Derrière la vente en elle-même, la marque d’Ingolstadt cherche à offrir une « émotion positive » au client, rappelle Moritz Baumann. « On ne vend pas des voitures uniquement aux clients qui en ont besoin maintenant, dit-il. Notre objectif est aussi de faire en sorte que le client pense à Audi au moment où il aura envie de renouveller son achat. »

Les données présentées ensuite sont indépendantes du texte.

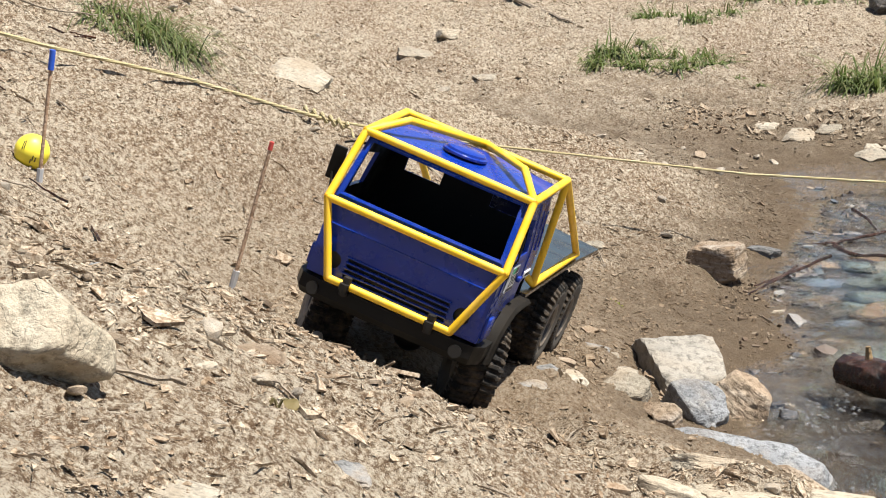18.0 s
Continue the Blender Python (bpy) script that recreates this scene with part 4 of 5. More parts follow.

Le showroom reflète l’image de modernité visée par Audi, conforme à son slogan « Vorsprung durch Technik » (L’avance par la technologie). « Audi City est un endroit où la marque se met en scène, explique Dieter Dalhoff. Cette mise en scène des marques a gagné en importance depuis cinq à dix ans. La branche automobile se concentrait jusqu’alors dans l’amélioration des concessionnaires et des brand stores qui représentaient la marque en ville, il s’agit ici d’une combinaison des deux. »


Reste à savoir si l’Audi City peut faire de l’ombre au réseau traditionnel du constructeur. Les trois outils principaux testés auprès des clients des Audi City – l’écran géant baptisé « Power Wall », la table numérique et les salons privés – pourront être achetés dans les douze prochains mois par les concessionnaires classiques. Le showroom digital ne leur fait pas concurrence, assure Moritz Baumann, le responsable marketing d’Audi City à Berlin. « Nous avons besoin des grands concessionnaires classiques car ils sont complémentaires des Audi City, avance-t-il. On ne peut pas, par exemple, offrir de service après-vente. On est obligé de travailler en collaboration avec les concessionnaires, pour accéder à leurs ressources comme eux aux nôtres. »


À Berlin, l’Audi City est ainsi exploité par le concessionnaire Audi du quartier voisin de Charlottenburg qui met ses voitures à disposition, mais aussi quatre de ses employés. Appelés « Audi Experts », ces derniers viennent compléter l’équipe des six « Audi Guides », chargés d’accueillir les visiteurs.